A lei não veda cessão de advogado público para a Justiça


Por Paulo César Negrão de Lacerda

A Ordem dos Advogados do Brasil — Seção do Estado do Rio de Janeiro (OAB-RJ) apresentou representação junto ao Conselho Nacional de Justiça (CNJ), objetivando a instauração de procedimento de controle administrativo, em razão da nomeação de procurador da Fazenda Nacional para o exercício de cargo em comissão de assessor judiciário, no Tribunal Regional Federa da 2ª Região.

Dentre os fundamentos apresentados pela OAB-RJ, destaca-se o suposto comprometimento do equilíbrio do Poder Judiciário, em razão da nomeação de assessores oriundos da advocacia pública.

Nas palavras explicitadas na representação em questão, tal nomeação colocaria “em xeque a isenção do Judiciário, causando desequilíbrio de forças no processo, uma vez que os procuradores da Fazenda Nacional atuam representando uma das partes nos processos que envolvem matéria tributária de interesse da União Federal”.

Para aferir a procedência da referida representação, é preciso examinar, primeiramente, se tal cessão estaria em consonância com a Constituição e com as leis em vigor.

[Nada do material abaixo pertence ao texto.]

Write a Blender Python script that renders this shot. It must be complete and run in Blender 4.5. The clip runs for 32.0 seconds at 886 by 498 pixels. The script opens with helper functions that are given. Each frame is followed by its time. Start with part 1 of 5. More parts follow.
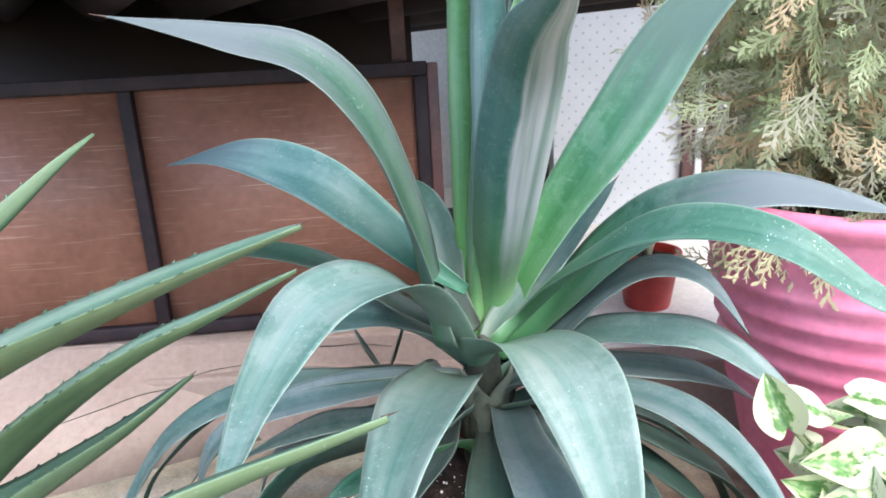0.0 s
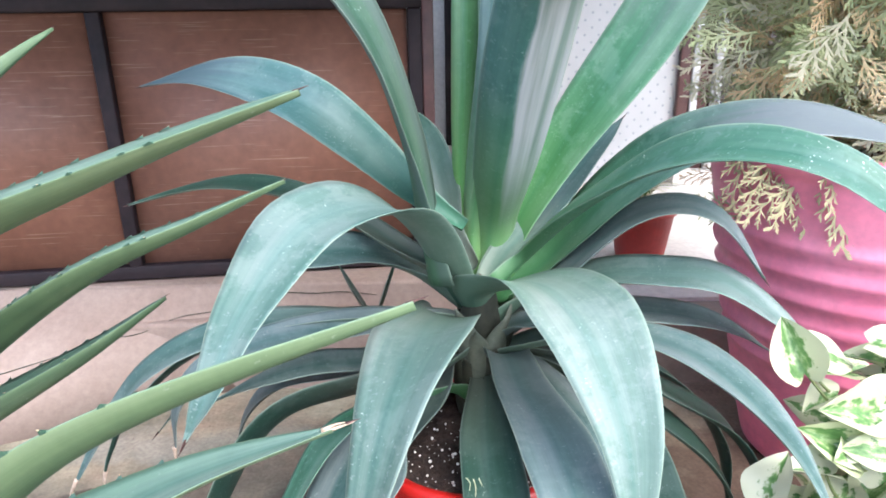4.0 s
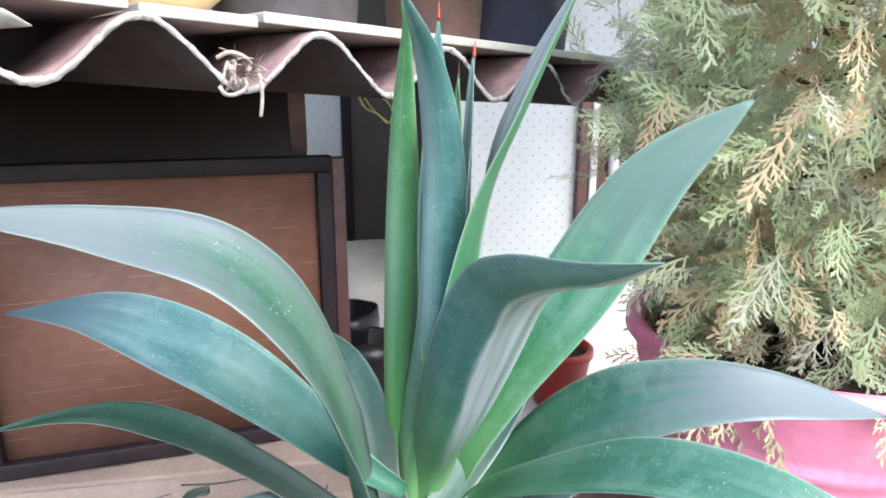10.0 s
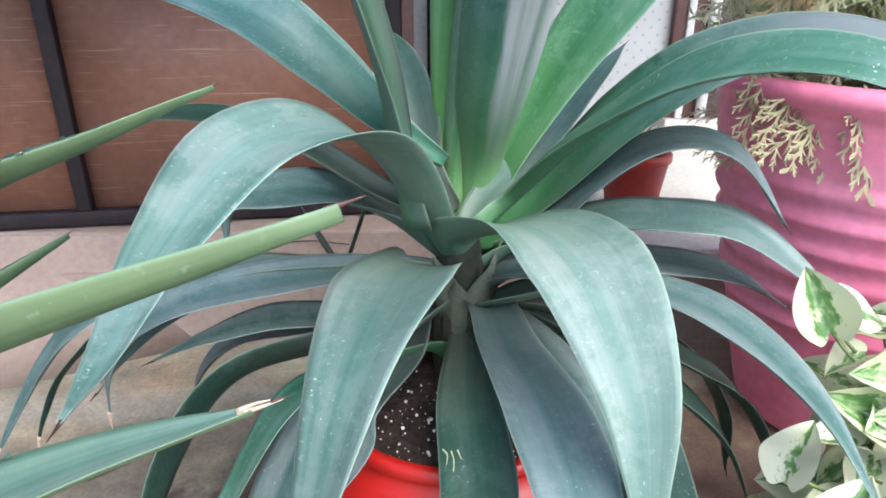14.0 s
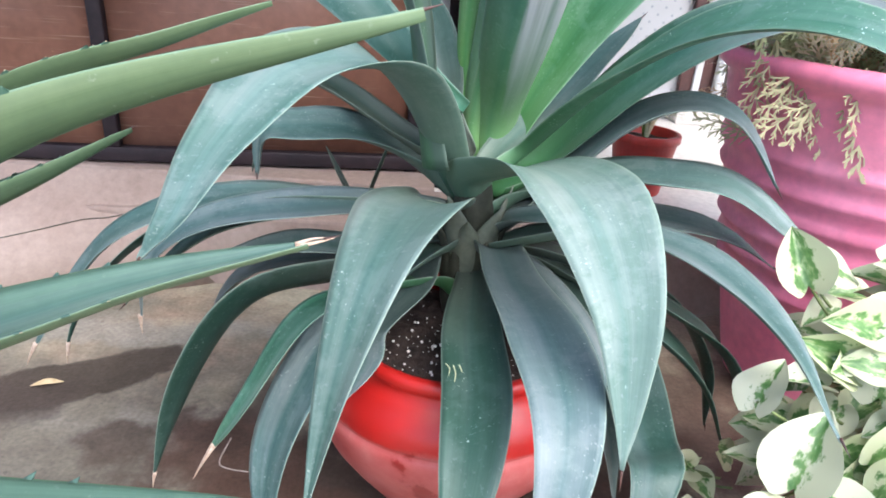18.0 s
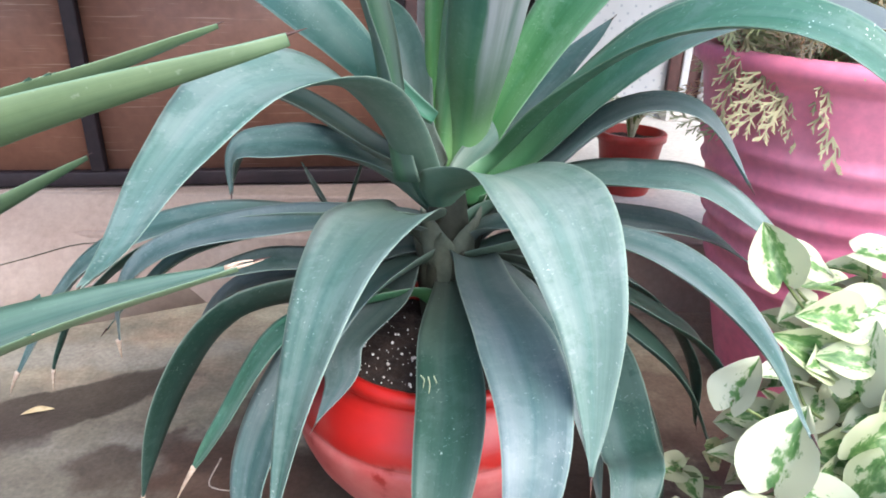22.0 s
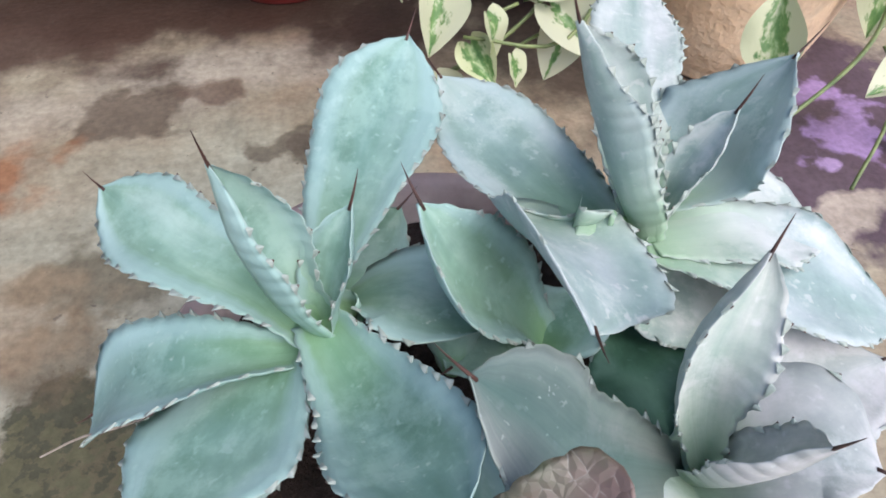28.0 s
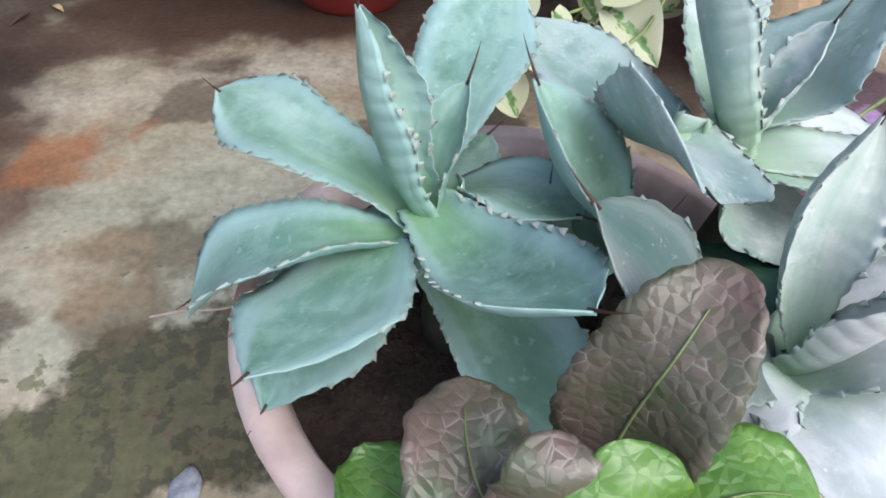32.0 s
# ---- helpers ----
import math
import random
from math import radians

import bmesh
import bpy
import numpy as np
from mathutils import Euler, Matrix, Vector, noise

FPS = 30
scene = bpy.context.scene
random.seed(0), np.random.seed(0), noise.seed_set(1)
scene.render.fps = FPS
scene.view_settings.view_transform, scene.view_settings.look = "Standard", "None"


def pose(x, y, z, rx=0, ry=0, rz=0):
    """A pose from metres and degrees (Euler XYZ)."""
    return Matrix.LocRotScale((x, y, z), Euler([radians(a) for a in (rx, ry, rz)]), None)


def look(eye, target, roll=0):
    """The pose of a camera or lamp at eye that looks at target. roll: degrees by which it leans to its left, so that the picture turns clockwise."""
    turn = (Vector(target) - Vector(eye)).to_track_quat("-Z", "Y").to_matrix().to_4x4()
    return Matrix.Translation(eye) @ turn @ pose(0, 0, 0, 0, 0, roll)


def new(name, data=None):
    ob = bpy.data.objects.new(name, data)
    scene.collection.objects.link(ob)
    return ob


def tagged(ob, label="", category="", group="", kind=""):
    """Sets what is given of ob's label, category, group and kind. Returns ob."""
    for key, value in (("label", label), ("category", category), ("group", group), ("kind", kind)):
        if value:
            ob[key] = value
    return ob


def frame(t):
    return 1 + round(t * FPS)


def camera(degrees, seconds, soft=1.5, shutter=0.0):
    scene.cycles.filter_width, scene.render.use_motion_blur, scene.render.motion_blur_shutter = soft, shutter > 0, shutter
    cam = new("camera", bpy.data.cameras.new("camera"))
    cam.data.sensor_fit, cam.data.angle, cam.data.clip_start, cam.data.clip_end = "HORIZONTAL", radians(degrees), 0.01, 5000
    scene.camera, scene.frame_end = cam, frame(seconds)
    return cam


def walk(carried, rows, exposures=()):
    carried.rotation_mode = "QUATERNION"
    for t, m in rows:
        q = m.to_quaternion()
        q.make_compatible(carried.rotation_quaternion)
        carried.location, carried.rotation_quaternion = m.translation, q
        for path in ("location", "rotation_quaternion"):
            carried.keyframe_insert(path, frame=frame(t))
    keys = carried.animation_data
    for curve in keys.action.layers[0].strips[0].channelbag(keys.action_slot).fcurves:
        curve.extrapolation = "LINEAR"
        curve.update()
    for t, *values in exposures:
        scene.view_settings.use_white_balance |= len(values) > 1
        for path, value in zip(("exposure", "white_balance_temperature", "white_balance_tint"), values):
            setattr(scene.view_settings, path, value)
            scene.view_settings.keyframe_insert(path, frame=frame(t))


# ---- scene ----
cam = camera(69.0, 32.0, soft=1.8)
PATH = [
    (0, (0.0149, 0.0057, 0.8462), (-0.0182, 0.9683, 0.5772), -3.08),
    (0.5, (-0.0234, 0.0062, 0.8631), (-0.0584, 0.9673, 0.5892), -4.77),
    (1, (-0.0122, 0.0058, 0.8789), (-0.1044, 0.9687, 0.6252), -7.11),
    (1.5, (-0.0786, -0.0022, 0.8745), (-0.0975, 0.9585, 0.5974), -1.39),
    (2, (-0.0153, 0.0367, 0.8655), (-0.0358, 0.9996, 0.5964), -4.81),
    (2.5, (0.0011, 0.0330, 0.8482), (-0.0080, 0.9908, 0.5610), -4.38),
    (3, (-0.0060, 0.0383, 0.8179), (-0.0218, 0.9930, 0.5205), -1.46),
    (3.5, (-0.0208, 0.0619, 0.7978), (-0.0178, 1.0067, 0.4702), -1.07),
    (5.5, (0.0446, 0.0087, 0.7697), (0.0016, 0.9751, 0.5162), -1.48),
    (6, (0.0532, -0.0010, 0.8117), (0.0020, 0.9700, 0.5783), -2.72),
    (6.5, (0.0403, 0.0157, 0.8571), (0.0040, 0.9928, 0.6476), -4.40),
    (7, (0.0261, -0.0011, 0.8810), (-0.0382, 0.9812, 0.7050), -4.09),
    (7.5, (0.0100, 0.0440, 0.9038), (-0.0275, 1.0216, 0.6968), -5.15),
    (8, (-0.0604, 0.1306, 0.9579), (-0.0054, 1.1029, 0.7309), -3.77),
    (8.5, (-0.0836, 0.2080, 1.0184), (0.0205, 1.1794, 0.8050), -1.87),
    (9, (-0.0621, 0.2146, 1.0103), (0.0315, 1.1846, 0.7858), -0.38),
    (9.5, (-0.0403, 0.2133, 1.0063), (0.0470, 1.1767, 0.7529), -0.87),
    (10, (-0.0569, 0.2137, 1.0087), (0.1105, 1.1677, 0.7599), 0.08),
    (10.5, (-0.0592, 0.1948, 1.0000), (0.1152, 1.1472, 0.7500), 1.06),
    (11, (-0.0469, 0.1950, 0.9765), (0.0606, 1.1556, 0.7205), -0.04),
    (11.5, (-0.0354, 0.1845, 0.9612), (0.0240, 1.1488, 0.7030), -1.06),
    (12, (-0.0382, 0.1750, 0.9507), (0.0288, 1.1387, 0.6924), -1.38),
    (12.5, (-0.0195, 0.1578, 0.8618), (0.0363, 1.1213, 0.6002), -1.78),
    (13, (0.0002, 0.1656, 0.7957), (0.0614, 1.1235, 0.5153), -1.74),
    (13.5, (-0.0119, 0.1534, 0.7510), (0.0307, 1.0955, 0.4185), 1.04),
    (14, (-0.0077, 0.1540, 0.7316), (0.0193, 1.0767, 0.3469), 0.15),
    (14.5, (-0.0094, 0.1496, 0.7276), (0.0300, 1.0678, 0.3333), 1.20),
    (16.5, (0.0183, 0.0899, 0.7500), (0.0679, 1.0059, 0.3518), 1.63),
    (17, (0.0008, 0.0868, 0.7266), (0.0389, 0.9929, 0.3052), 3.51),
    (17.5, (-0.0119, 0.0773, 0.7091), (-0.0056, 0.9906, 0.3020), 4.31),
    (18, (-0.0190, 0.0806, 0.7033), (0.0034, 0.9933, 0.2951), 4.35),
    (18.5, (-0.0194, 0.0876, 0.6959), (-0.0033, 1.0010, 0.2891), 3.93),
    (19, (-0.0233, 0.0880, 0.6840), (-0.0067, 0.9974, 0.2684), 4.25),
    (19.5, (-0.0218, 0.0875, 0.6742), (-0.0076, 0.9926, 0.2492), 3.78),
    (20, (-0.0185, 0.0891, 0.6787), (-0.0098, 0.9956, 0.2565), 2.77),
    (20.5, (-0.0124, 0.0888, 0.6862), (-0.0060, 0.9973, 0.2683), 1.62),
    (21, (0.0055, 0.0916, 0.6940), (0.0028, 1.0004, 0.2766), 0.67),
    (21.5, (0.0144, 0.0849, 0.7029), (0.0081, 0.9953, 0.2892), 0.48),
    (22, (0.0185, 0.0828, 0.7083), (0.0322, 1.0000, 0.3102), 1.49),
    (22.5, (0.0420, 0.0719, 0.7465), (0.0498, 1.0045, 0.3859), 1.81),
    (23, (0.0531, 0.0626, 0.7509), (0.0925, 0.9961, 0.3947), 3.17),
    (23.5, (0.0494, 0.0369, 0.7447), (0.0760, 0.9596, 0.3602), 6.72),
    (24, (0.0780, -0.0335, 0.7007), (0.1235, 0.8714, 0.2776), 6.59),
    (24.2, (0.0531, -0.0734, 0.6799), (0.1209, 0.8104, 0.2170), 6.08),
    (24.3, (0.0371, -0.0952, 0.6730), (0.1225, 0.7745, 0.1868), 6.12),
    (24.5, (0.0441, -0.1286, 0.6254), (0.1607, 0.7131, 0.0982), 9.29),
    (24.6, (0.0256, -0.1470, 0.6046), (0.1630, 0.6795, 0.0587), 7.99),
    (24.8, (0.0290, -0.1506, 0.5864), (0.1572, 0.6436, -0.0076), 6.88),
    (25, (0.0325, -0.1543, 0.5681), (0.1513, 0.6049, -0.0719), 5.76),
    (25.2, (0.0317, -0.1515, 0.5394), (0.1463, 0.5664, -0.1472), 5.87),
    (25.5, (0.0304, -0.1473, 0.4965), (0.1376, 0.5035, -0.2551), 6.04),
    (27.5, (0.0767, -0.0757, 0.4547), (0.2336, 0.5289, -0.3262), 6.71),
    (28, (0.0825, -0.0762, 0.4627), (0.2173, 0.5399, -0.3134), 3.50),
    (28.5, (0.0827, -0.0777, 0.4725), (0.2717, 0.5950, -0.2429), 6.57),
    (29, (0.0832, -0.0842, 0.4935), (0.1868, 0.6096, -0.2192), -1.07),
    (29.5, (0.0761, -0.0842, 0.4894), (0.1821, 0.5812, -0.2496), -0.83),
    (30, (0.0752, -0.0923, 0.4749), (0.1817, 0.5756, -0.2617), 0.12),
    (30.3, (0.0719, -0.0926, 0.4649), (0.1859, 0.5789, -0.2673), 1.00),
    (30.5, (0.0738, -0.0948, 0.4722), (0.1883, 0.5698, -0.2661), 1.57),
    (30.7, (0.0678, -0.0915, 0.4690), (0.1885, 0.5757, -0.2660), 2.53),
    (31, (0.0643, -0.0984, 0.4712), (0.1777, 0.5704, -0.2636), 2.45),
    (31.3, (0.0513, -0.1040, 0.4580), (0.1698, 0.5599, -0.2804), 3.45),
    (31.5, (0.0514, -0.1027, 0.4540), (0.1677, 0.5474, -0.2969), 4.24),
    (32, (0.0477, -0.1264, 0.4276), (0.1515, 0.5575, -0.2946), 4.17),
]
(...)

Como se sabe, as funções de confiança e os cargos em comissão estão expressamente previstos no artigo 37, incisos II e V, da Carta da República: “Art. 37. A administração pública direta e indireta de qualquer dos Poderes da União, dos Estados, do Distrito Federal e dos Municípios obedecerá aos princípios de legalidade, impessoalidade, moralidade, publicidade e eficiência e, também, ao seguinte: (Redação dada pela Emenda Constitucional nº 19, de 1998)

(…)
II — a investidura em cargo ou emprego público depende de aprovação prévia em concurso público de provas ou de provas e títulos, de acordo com a natureza e a complexidade do cargo ou emprego, na forma prevista em lei, ressalvadas as nomeações para cargo em comissão declarado em lei de livre nomeação e exoneração; (Redação dada pela Emenda Constitucional nº 19, de 1998)

(…)
V — as funções de confiança, exercidas exclusivamente por servidores ocupantes de cargo efetivo, e os cargos em comissão, a serem preenchidos por servidores de carreira nos casos, condições e percentuais mínimos previstos em lei, destinam-se apenas às atribuições de direção, chefia e assessoramento; (Redação dada pela Emenda Constitucional nº 19, de 1998) (…)” (grifos nossos).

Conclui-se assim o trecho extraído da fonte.